-- Begin --

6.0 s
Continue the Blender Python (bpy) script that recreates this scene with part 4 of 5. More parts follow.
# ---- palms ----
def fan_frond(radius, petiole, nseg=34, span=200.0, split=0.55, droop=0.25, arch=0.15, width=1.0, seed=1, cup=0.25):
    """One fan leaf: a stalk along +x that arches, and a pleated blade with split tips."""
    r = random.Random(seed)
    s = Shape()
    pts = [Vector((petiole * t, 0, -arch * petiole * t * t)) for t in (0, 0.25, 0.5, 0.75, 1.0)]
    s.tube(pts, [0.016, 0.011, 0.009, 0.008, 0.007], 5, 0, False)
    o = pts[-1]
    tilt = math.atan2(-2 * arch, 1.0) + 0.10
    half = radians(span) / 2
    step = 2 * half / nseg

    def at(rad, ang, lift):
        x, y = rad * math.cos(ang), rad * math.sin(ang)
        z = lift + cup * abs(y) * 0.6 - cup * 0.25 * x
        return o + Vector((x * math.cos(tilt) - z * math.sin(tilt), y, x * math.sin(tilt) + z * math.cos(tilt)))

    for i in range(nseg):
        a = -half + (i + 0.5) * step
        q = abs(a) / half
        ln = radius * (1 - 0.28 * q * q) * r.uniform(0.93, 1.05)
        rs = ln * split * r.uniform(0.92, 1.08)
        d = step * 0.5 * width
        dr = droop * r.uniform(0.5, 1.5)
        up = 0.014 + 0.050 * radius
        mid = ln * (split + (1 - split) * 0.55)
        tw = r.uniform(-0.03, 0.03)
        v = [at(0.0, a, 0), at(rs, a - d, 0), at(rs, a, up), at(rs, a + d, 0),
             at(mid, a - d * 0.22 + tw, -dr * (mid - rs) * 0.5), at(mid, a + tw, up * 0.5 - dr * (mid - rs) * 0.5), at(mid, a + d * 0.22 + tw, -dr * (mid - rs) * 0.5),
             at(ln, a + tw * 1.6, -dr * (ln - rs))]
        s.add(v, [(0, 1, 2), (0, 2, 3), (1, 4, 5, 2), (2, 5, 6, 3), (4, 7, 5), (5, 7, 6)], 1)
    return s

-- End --
-- Begin --

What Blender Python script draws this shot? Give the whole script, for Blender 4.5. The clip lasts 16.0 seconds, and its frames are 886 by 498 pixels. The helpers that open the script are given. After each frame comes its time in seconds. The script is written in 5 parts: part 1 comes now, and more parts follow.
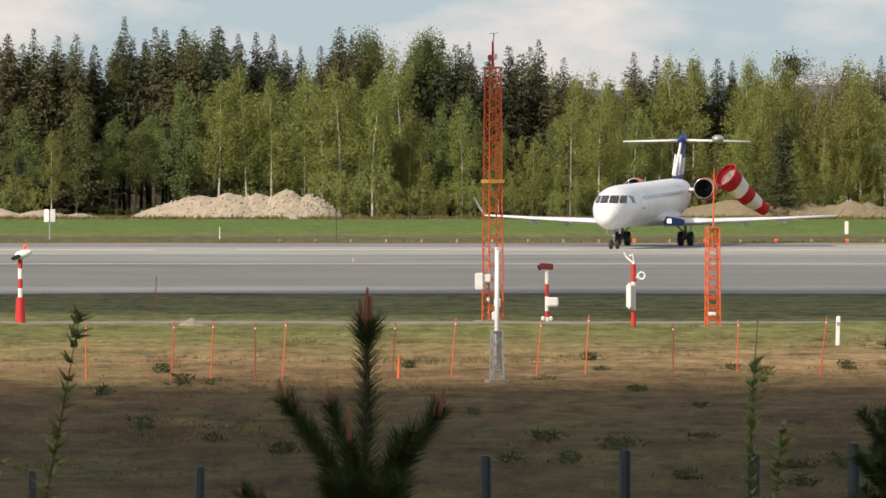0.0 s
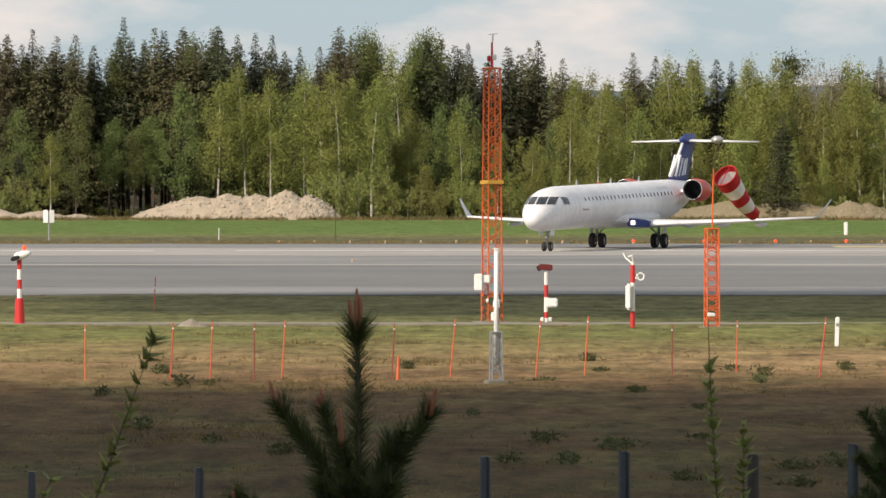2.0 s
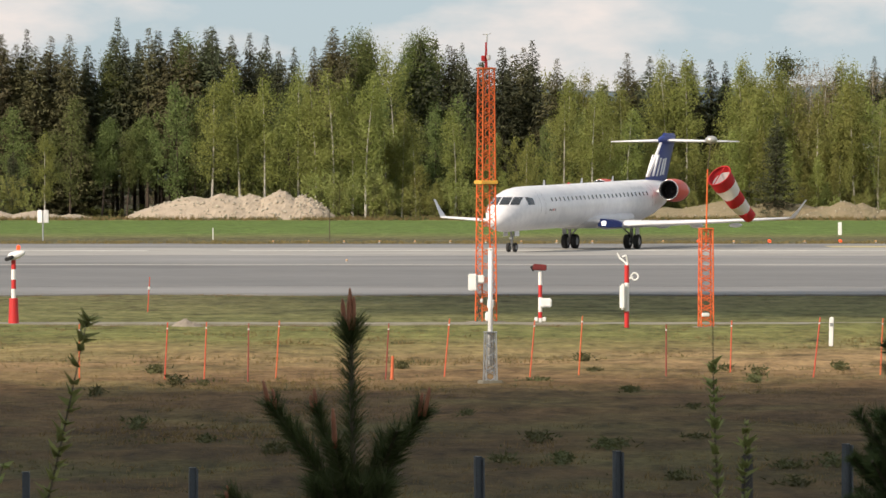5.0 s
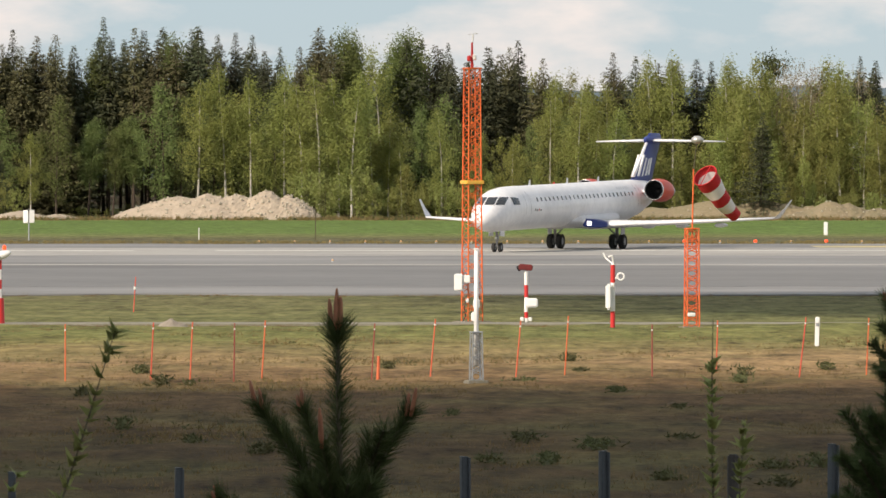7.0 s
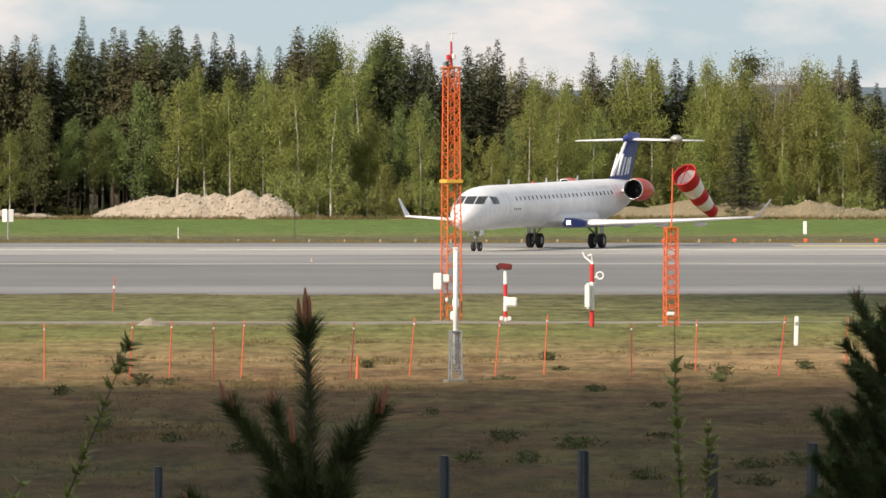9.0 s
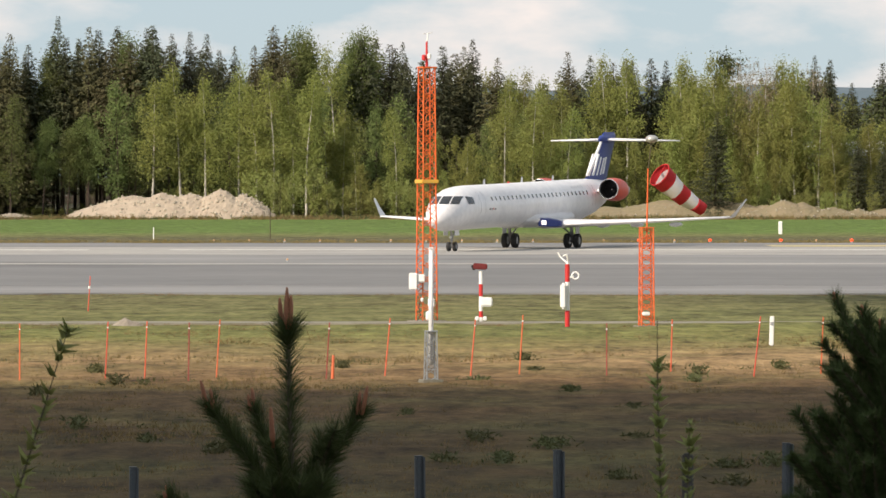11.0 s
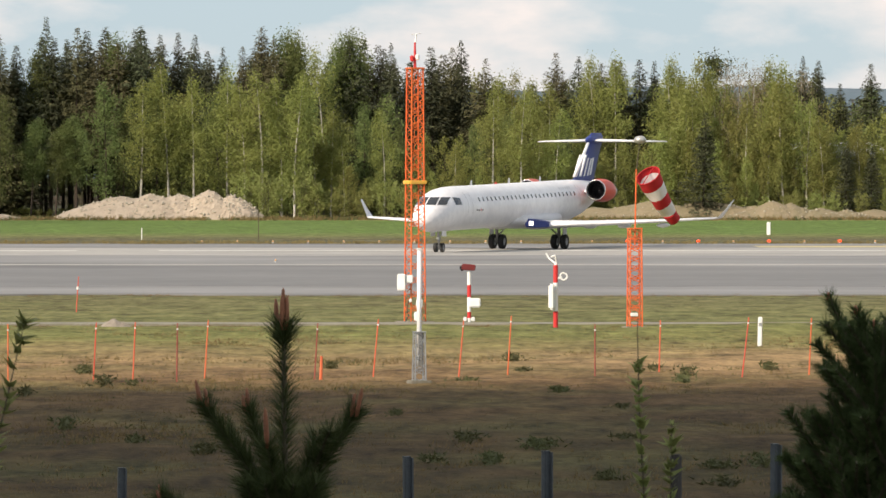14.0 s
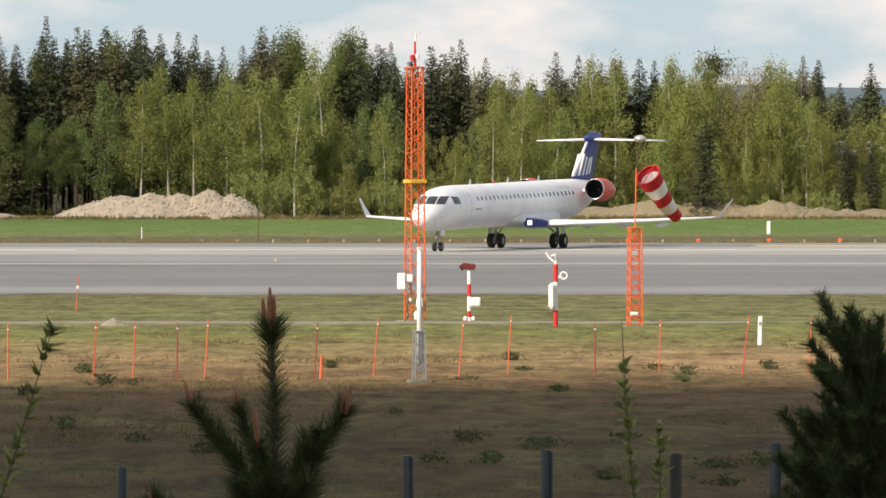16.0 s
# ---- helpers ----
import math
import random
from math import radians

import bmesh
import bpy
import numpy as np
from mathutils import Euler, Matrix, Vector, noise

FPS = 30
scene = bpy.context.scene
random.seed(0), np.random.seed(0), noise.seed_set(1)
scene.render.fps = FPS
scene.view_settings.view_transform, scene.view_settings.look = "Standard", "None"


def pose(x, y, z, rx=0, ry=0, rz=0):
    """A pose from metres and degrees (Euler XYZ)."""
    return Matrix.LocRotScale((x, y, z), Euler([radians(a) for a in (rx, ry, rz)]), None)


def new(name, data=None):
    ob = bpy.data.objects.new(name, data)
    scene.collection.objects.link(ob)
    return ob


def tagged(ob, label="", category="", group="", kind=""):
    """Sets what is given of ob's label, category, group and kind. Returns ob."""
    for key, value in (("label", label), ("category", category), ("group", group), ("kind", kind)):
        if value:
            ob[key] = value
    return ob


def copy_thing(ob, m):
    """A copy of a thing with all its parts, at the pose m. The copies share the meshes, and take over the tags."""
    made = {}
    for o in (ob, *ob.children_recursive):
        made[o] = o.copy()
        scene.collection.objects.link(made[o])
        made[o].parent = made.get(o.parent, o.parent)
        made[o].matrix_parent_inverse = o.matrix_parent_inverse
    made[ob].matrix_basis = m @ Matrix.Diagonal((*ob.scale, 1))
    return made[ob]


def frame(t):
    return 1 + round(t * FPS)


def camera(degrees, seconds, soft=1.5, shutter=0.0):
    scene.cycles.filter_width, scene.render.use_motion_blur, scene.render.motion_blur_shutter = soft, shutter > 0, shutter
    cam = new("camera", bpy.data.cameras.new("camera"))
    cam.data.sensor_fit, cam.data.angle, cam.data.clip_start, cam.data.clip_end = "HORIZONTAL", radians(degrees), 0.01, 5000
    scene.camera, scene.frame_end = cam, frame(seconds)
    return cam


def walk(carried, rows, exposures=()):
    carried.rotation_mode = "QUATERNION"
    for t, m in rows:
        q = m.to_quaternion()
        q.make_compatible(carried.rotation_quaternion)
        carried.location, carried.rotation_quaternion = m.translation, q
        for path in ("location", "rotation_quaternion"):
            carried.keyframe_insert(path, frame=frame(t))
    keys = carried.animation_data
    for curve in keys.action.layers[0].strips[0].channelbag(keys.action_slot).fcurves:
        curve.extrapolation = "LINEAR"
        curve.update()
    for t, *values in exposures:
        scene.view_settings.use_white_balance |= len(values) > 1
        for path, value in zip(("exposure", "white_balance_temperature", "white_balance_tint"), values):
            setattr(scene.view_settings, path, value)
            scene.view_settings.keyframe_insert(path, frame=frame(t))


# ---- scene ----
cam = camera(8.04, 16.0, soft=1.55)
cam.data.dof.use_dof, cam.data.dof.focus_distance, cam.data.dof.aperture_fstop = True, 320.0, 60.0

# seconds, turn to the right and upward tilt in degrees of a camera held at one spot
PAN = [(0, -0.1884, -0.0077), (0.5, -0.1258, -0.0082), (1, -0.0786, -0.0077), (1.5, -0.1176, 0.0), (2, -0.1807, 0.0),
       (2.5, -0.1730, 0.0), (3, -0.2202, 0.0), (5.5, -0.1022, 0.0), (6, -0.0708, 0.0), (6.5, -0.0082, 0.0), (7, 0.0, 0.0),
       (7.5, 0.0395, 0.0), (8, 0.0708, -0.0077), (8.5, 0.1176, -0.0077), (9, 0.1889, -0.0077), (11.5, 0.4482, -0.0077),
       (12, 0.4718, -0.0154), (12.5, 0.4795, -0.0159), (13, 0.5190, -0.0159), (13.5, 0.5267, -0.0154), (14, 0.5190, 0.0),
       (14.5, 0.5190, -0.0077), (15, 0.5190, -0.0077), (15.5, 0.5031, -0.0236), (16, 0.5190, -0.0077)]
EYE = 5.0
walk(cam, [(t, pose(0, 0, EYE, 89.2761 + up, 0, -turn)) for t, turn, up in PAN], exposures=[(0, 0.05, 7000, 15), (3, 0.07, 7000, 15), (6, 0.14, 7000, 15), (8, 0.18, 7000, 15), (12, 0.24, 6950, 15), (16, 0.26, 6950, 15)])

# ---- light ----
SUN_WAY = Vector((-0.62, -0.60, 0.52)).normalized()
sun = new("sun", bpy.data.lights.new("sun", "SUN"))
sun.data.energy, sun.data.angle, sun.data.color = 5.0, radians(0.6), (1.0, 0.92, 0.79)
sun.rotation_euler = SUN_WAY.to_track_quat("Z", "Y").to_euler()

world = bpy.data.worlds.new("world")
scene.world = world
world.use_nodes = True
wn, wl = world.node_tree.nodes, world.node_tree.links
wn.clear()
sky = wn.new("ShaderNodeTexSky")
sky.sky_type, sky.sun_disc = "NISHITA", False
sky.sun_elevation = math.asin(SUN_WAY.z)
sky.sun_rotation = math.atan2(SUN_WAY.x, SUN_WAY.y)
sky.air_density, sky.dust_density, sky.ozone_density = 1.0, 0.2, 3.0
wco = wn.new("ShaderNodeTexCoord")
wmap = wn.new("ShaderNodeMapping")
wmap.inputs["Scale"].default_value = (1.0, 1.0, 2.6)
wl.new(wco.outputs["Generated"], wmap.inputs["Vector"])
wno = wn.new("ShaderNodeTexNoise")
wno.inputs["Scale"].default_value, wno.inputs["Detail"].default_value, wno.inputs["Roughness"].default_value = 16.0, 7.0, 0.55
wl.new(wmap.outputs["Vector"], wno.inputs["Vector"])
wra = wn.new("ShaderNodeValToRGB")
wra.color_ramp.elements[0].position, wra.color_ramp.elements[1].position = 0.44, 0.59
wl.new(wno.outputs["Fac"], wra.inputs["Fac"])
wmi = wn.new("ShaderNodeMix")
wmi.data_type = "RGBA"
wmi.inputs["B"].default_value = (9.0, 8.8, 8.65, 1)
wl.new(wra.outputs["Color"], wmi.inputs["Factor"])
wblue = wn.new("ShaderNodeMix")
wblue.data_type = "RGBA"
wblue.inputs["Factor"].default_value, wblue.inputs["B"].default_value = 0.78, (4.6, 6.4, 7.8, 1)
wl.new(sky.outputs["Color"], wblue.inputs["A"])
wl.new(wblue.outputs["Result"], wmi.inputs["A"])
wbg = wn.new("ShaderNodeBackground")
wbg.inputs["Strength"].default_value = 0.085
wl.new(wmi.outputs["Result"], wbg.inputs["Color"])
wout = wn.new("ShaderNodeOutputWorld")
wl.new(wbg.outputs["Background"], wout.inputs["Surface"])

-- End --
-- Begin --

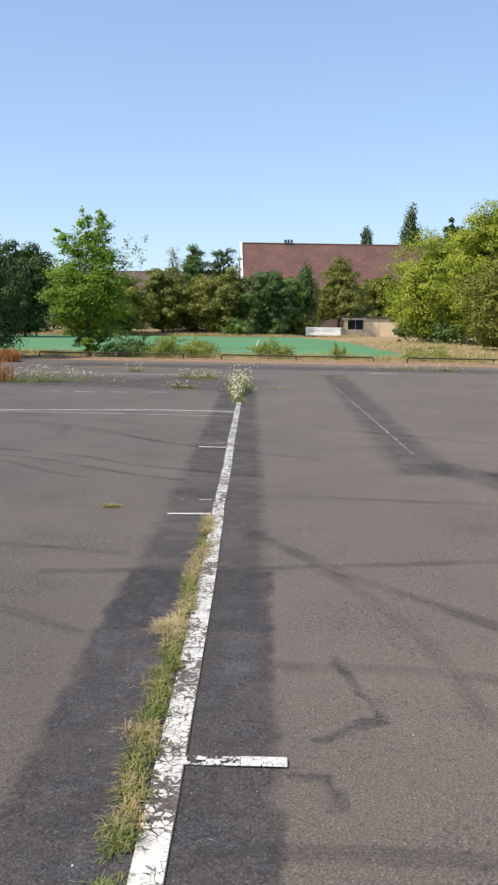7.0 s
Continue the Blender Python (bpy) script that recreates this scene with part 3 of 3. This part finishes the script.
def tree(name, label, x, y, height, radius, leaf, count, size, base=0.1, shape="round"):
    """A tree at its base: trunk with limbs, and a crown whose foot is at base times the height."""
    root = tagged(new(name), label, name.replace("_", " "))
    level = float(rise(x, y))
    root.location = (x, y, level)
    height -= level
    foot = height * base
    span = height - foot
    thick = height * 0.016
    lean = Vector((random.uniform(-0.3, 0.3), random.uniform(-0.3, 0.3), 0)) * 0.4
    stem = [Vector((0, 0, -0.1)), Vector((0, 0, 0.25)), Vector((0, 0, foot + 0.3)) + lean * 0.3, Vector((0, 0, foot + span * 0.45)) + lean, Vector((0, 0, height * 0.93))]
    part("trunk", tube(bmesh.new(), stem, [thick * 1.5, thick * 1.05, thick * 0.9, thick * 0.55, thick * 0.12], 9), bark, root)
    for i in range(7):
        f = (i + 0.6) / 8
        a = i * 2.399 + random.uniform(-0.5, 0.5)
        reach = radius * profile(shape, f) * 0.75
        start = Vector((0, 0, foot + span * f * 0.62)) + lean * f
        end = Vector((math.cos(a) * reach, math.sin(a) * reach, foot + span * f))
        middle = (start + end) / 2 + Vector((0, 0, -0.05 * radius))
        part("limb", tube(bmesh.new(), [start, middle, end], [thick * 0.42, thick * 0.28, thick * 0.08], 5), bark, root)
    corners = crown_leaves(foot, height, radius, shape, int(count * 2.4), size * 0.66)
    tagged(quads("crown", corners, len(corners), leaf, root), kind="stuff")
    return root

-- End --

Reproduce the lines exactly, taking as the first line the one with "for path in" and as the last line the one with "for t, *values", and include nothing else.

WRITTEN RESPONSE:
        for path in ("location", "rotation_quaternion"):
            carried.keyframe_insert(path, frame=frame(t))
    keys = carried.animation_data
    for curve in keys.action.layers[0].strips[0].channelbag(keys.action_slot).fcurves:
        curve.extrapolation = "LINEAR"
        curve.update()
    for t, *values in exposures:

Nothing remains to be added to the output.